§ EXERCISE OBJECTIVE:
Keep only the lines where "Python" appears.

Scene script records:

** START **

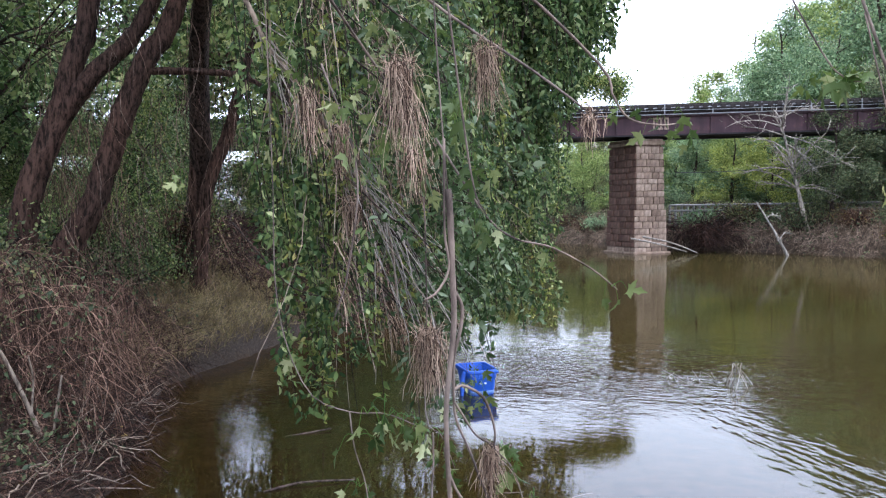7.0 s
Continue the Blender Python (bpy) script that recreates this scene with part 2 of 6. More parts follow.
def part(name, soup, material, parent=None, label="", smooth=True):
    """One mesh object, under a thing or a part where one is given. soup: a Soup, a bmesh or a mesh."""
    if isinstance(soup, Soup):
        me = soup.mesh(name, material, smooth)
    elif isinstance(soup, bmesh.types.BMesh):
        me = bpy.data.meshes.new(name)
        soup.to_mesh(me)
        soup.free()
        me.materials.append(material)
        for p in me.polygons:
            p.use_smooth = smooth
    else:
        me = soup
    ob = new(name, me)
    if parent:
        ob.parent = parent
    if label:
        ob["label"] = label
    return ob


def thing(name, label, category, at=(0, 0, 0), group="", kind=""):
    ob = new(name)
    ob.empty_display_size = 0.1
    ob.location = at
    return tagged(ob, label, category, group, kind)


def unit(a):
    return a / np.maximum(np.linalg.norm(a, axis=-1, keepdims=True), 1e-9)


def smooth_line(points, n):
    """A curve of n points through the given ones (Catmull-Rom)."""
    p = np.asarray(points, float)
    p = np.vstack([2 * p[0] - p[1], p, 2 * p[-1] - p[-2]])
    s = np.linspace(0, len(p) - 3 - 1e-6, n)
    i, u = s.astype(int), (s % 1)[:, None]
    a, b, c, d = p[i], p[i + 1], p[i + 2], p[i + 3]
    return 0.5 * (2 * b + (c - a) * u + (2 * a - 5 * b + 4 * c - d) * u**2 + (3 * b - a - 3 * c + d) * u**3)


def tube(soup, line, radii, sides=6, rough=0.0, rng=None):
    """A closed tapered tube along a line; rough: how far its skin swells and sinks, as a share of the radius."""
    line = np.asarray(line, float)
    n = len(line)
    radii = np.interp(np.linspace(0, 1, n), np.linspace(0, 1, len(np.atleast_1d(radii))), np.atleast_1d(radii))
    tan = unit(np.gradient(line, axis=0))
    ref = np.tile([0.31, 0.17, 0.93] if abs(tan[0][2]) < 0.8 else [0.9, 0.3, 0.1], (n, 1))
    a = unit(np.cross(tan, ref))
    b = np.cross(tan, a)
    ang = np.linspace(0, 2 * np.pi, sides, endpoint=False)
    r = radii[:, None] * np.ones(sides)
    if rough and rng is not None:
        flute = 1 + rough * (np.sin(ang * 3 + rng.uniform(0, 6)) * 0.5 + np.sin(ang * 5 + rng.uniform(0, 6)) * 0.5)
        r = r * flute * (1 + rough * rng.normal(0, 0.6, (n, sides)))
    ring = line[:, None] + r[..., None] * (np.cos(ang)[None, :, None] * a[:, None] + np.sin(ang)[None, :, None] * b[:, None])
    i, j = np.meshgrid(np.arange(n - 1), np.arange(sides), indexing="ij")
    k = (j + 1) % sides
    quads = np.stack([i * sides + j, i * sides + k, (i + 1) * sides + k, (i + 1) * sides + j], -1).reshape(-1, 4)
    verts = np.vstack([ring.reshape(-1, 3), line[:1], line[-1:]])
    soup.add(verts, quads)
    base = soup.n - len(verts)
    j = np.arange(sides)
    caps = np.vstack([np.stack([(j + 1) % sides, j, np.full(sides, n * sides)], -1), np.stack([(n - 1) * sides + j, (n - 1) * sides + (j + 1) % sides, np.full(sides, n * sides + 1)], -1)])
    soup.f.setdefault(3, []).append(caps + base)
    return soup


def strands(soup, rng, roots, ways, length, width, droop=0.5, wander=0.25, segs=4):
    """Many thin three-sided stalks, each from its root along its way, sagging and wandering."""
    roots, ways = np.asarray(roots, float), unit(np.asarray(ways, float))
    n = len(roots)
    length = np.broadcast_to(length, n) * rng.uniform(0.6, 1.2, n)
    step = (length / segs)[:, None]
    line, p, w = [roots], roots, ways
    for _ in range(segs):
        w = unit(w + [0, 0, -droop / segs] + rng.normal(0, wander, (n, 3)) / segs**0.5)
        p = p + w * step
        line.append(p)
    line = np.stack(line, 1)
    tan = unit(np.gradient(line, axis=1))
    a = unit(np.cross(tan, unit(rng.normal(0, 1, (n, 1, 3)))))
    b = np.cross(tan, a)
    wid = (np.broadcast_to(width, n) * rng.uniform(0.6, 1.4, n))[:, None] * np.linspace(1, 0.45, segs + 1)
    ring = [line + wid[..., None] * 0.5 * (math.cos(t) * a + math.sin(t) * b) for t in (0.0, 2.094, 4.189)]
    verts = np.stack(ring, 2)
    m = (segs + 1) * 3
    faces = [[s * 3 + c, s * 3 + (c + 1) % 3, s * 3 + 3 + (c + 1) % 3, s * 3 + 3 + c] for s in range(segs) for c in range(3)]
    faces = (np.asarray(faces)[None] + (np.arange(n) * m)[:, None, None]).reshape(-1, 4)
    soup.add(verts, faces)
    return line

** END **
** START **

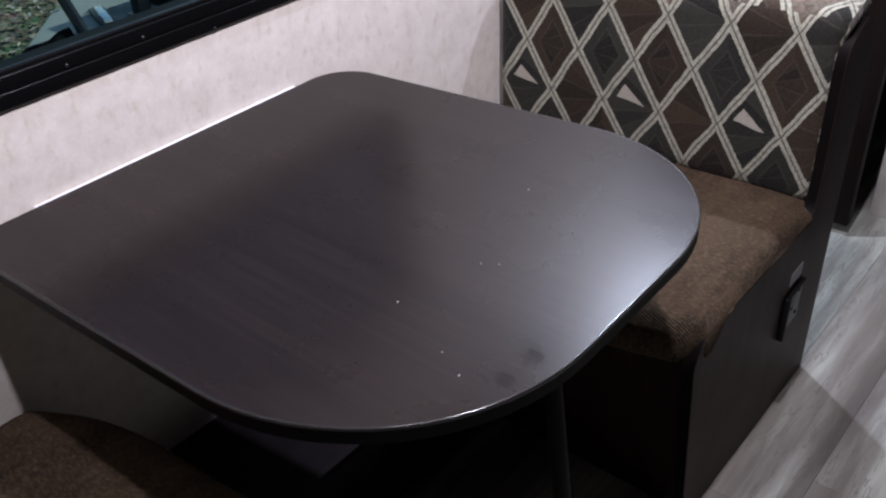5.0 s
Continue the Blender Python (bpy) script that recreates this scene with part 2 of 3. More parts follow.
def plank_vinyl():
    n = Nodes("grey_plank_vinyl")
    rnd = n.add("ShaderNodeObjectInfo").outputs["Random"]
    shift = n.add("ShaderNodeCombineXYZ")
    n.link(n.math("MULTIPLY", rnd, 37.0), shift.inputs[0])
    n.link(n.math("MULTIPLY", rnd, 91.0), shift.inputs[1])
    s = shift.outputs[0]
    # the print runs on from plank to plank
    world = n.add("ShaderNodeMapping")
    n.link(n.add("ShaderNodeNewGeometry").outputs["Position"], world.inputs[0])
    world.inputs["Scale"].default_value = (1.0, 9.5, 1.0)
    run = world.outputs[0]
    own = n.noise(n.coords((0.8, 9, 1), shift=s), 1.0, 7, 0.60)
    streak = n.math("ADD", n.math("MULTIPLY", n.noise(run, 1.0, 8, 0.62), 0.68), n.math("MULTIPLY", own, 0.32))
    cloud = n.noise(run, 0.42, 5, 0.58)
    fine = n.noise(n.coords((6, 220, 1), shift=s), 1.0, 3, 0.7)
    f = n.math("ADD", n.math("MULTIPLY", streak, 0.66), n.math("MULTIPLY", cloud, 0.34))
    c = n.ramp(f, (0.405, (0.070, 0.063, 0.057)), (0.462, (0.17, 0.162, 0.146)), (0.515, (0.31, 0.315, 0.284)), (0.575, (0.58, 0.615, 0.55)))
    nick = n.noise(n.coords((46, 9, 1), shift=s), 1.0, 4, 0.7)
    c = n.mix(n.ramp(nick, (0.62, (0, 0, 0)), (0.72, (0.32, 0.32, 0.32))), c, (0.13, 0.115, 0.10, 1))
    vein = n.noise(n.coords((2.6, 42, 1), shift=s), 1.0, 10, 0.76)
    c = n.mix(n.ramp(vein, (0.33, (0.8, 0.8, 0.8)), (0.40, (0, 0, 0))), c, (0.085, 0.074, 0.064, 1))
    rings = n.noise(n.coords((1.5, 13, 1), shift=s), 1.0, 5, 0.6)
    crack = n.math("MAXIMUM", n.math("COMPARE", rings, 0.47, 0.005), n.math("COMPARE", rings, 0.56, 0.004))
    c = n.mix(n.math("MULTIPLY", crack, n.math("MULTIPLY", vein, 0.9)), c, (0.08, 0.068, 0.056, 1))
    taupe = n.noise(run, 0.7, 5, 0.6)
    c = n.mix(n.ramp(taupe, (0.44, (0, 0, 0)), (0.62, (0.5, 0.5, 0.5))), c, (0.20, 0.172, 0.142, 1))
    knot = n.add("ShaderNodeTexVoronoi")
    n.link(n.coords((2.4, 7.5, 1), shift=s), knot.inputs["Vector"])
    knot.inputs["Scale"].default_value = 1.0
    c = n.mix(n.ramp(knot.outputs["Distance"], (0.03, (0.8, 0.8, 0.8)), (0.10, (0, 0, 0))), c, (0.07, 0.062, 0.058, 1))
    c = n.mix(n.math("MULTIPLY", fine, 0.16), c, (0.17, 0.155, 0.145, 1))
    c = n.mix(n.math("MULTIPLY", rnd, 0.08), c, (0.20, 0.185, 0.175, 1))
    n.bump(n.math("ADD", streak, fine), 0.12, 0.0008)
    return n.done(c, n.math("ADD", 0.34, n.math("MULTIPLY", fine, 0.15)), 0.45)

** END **

§ FULL SOLUTION:
Continue the Blender Python (bpy) script that recreates this scene with part 2 of 6. More parts follow.
Continue the Blender Python (bpy) script that recreates this scene with part 2 of 3. More parts follow.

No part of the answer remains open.